Remote Sensing of Dispersed Oil Pollution in the Ocean-The Role of Chlorophyll Concentration

Abstract

In the contrary to surface oil slicks, dispersed oil pollution is not yet detected or monitored on regular basis. The possible range of changes of the local optical properties of seawater caused by the occurrence of dispersed oil, as well as the dependencies of changes on various physical and environmental factors, can be estimated using simulation techniques. Two models were combined to examine the influence of oceanic water type on the visibility of dispersed oil: the Monte Carlo radiative transfer model and the Lorenz-Mie model for spherical oil droplets suspended in seawater. Remote sensing reflectance, R_rs, was compared for natural ocean water models representing oligotrophic, mesotrophic and eutrophic environments (characterized by chlorophyll-a concentrations of 0.1, 1 and 10 mg/m³, respectively) and polluted by three different kinds of oils: biodiesel, lubricant oil and crude oil. We found out that dispersed oil usually increases R_rs values for all types of seawater, with the highest effect for the oligotrophic ocean. In the clearest studied waters, the absolute values of R_rs increased 2-6 times after simulated dispersed oil pollution, while R_rs band ratios routinely applied in bio-optical models decreased up to 80%. The color index, CI, was nearly double reduced by dispersed biodiesel BD and lubricant oil CL, but more than doubled by crude oil FL.

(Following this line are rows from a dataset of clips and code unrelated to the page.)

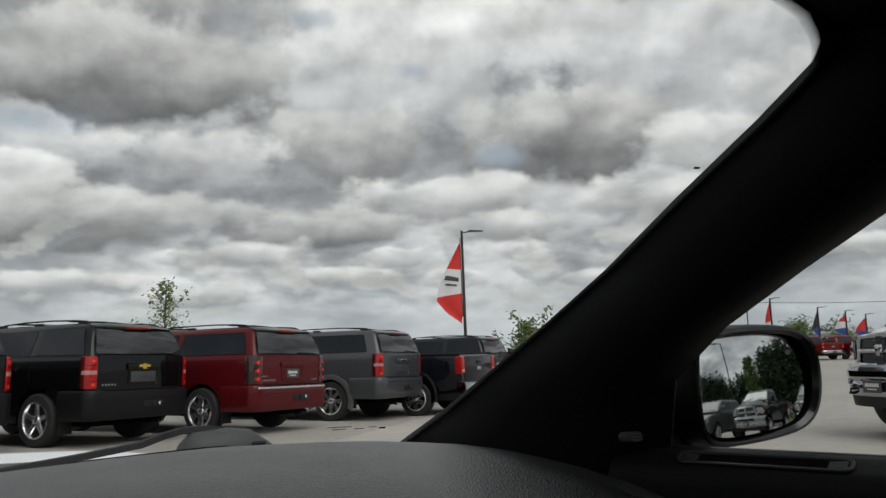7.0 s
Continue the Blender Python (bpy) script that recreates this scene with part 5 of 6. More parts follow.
def letters_bars(parent, x0, z, n, w, h, y, mat):
    for i in range(n):
        part("badge_bar", boxed(x0 + i * w * 1.35, x0 + i * w * 1.35 + w * 0.62, y - 0.004, y, z, z + h, 0.001), mat, parent)


def pickup(label, paint_, heavy=False, group="row of parked vehicles", wheels_mat=None, sticker=False, chrome_bumper=True):
    car = thing("pickup_truck", label, "pickup truck", group=group)
    up = 0.10 if heavy else 0.0
    L = 5.85
    st = [(0.06, 0.96, 0.58, 1.28), (0.12, 0.985, 0.55, 1.33), (0.5, 1.0, 0.50, 1.34), (2.0, 1.0, 0.46, 1.34), (2.06, 1.0, 0.46, 1.27), (4.1, 1.0, 0.46, 1.27), (4.4, 0.99, 0.48, 1.29), (5.2, 0.965, 0.52, 1.25), (5.62, 0.93, 0.55, 1.19), (5.76, 0.87, 0.60, 1.08)]
    part("body", loft([body_ring(w, y, zb + up, zt + up + (0.05 if y > 4.2 else 0.0), zt + up) for y, w, zb, zt in st]), paint_, car)
    if heavy:
        part("hood_bulge", loft([[(x, y, 1.30 + up + h * (1 - (x / 0.62) ** 4)) for x in span(-0.62, 0.62, 9)] + [(0.62, y, 1.26 + up), (-0.62, y, 1.26 + up)] for y, h in ((4.35, 0.06), (4.9, 0.075), (5.4, 0.05), (5.66, -0.02))]), paint_, car)
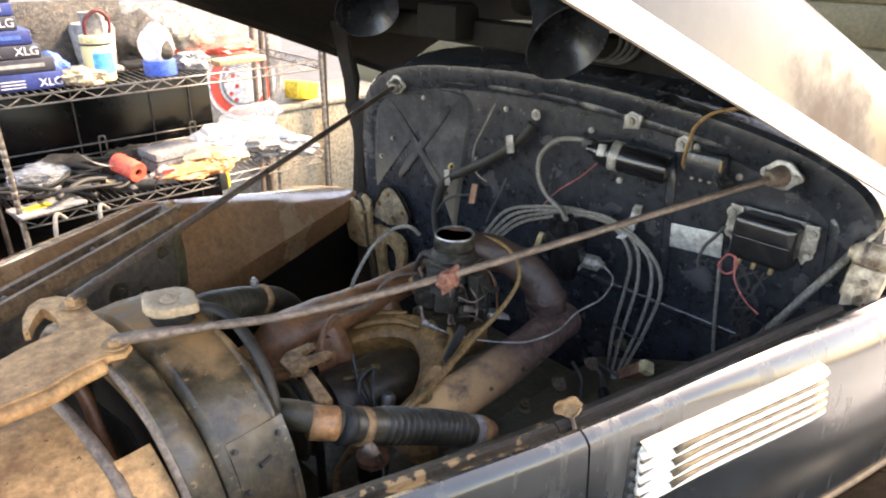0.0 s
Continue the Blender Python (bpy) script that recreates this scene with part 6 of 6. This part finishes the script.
part("tabletop", box("tabletop", (0.9, 0.5, 0.03), (2.25, 2.60, 0.79), "cloth_cream", 0.01), table)
part("skirt", box("skirt", (0.88, 0.48, 0.775), (2.25, 2.60, 0.387), "cloth_cream", 0.02), table)
chest = thing("red_tool_chest", (0.22, 1.78, 0), "dark red metal tool chest beside the shelves", "tool chest")
part("cabinet", box("cabinet", (0.30, 0.36, 0.94), (0.20, 1.80, 0.47), "strap_red", 0.012), chest)
for k in range(4):
    part("drawer", box("drawer", (0.28, 0.012, 0.17), (0.20, 1.617, 0.16 + 0.20 * k), "strap_red", 0.006), chest)

# bent wire hooks over the far fender
for x, y in ((0.43, 0.80), (0.53, 0.80)):
    solo("wire_hook", tube("wire_hook", [(x - 0.03, y - 0.13, 0.90), (x - 0.035, y - 0.10, 0.97), (x - 0.02, y - 0.04, 1.015), (x, y + 0.02, 1.02), (x + 0.02, y + 0.03, 1.0)], 0.005, "wire", seg=8), "pale bent wire hook over the fender", "hook", "pair of wire hooks")
solo("blue_rag", crumple("blue_rag", (0.714, -0.680, 0.822), (0.065, 0.05, 0.075), "cloth_blue", 71, 0.5), "blue shop rag on the fender", "rag")

# wall of boards behind the car
wall = tagged(new("wall_back", box("wall_back", (0.12, 5.6, 2.6), (4.4, 2.5, 1.3), "wall", 0.0)), "olive painted board wall", "wall", kind="structure")
for k in range(11):
    part("board", box("board", (0.03, 5.6, 0.215), (4.33, 2.5, 0.12 + 0.225 * k), "wall", 0.008), wall)
# front wheels
for y in (-0.86, 0.86):
    wheel = part("wheel", lathe("wheel", [(0.0, 0.03), (0.10, 0.03), (0.20, 0.02), (0.21, 0.0), (0.0, 0.0)], (0.15, y + 0.02, 0.34), (0, -1 if y < 0 else 1, 0), "rod", 28), car, "steel front wheel")
    part("tyre", lathe("tyre", [(0.205, -0.07), (0.29, -0.085), (0.33, -0.06), (0.34, 0.0), (0.33, 0.06), (0.29, 0.085), (0.205, 0.07), (0.205, -0.07)], (0.15, y, 0.34), (0, 1, 0), "rubber", 36), wheel)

Keywords: chlorophyll-a; color index; dispersed oil detection; oil pollution; radiative transfer; remote sensing reflectance.

Figure 1

Inherent optical properties for oceanic water model characterized by chlorophyll-a concentrations of 0.1, 1 and 10 mg/m³: (a) total absorption coefficients a_tot for three types of oceanic waters and the absorption contribution coming from chlorophyll particles, a_particle, color-dissolved organic matter, a_CDOM, and pure water, a_water, for chl-a of 10 mg/m³; (b) total scattering coefficients for three types of oceanic waters b_tot and for pure water b_water; (c) log-linear plot of corresponding scattering phase functions at 555 nm.

Figure 2

(a) Real part of refractive indices of oils measured using multispectral refractometer DSR-λ; (b) imaginary part of refractive indices of oils obtained from absorption measurements by spectrophotometer Perkin Elmer Lambda 850; (c) oil droplet size distributions measured using LISST-100X.

Figure 3

Scheme of the model of radiative transfer in seawater polluted by dispersed oil: yellow boxes mark the input boundary conditions, blue boxes illustrate the input optical properties of natural seawater; data related to dispersed oil droplets are in brown boxes, and model output data are in the green box.

Figure 4

The modeling concept and boundary conditions setup in three types of oceanic waters.

Figure 5

Percentage impact of (a) absorption and (b) scattering coefficients of dispersed oils to the total absorption and scattering of oligotrophic ocean water (Chl-a = 0.1 mg/m³) obtained as a result of Mie modeling.

Figure 6

Scattering phase functions from Mie calculations for three kinds of dispersed oils: (a) biodiesel BD, (b) lubricant oil CL and (c) crude oil FL, within the borders of visible spectral range (400 and 700 nm).

Figure 7

Remote sensing reflectance spectra obtained for three types of unpolluted natural ocean water models (marked by blue and green lines) and polluted by three kinds of dispersed oil: (a) oligotrophic ocean water characterized by Chl-a = 0.1 mg/m³, (b) mesotrophic ocean water characterized by Chl-a = 1 mg/m³ and (c) eutrophic ocean characterized by Chl-a = 10 mg/m³.

Figure 8

R_rs band ratios for polluted water; fold change in relation to unpolluted natural water for (a) oligotrophic ocean water characterized by Chl-a = 0.1 mg/m³, (b) mesotrophic ocean water characterized by Chl-a = 1 mg/m³ and (c) eutrophic ocean water characterized by Chl-a = 10 mg/m³.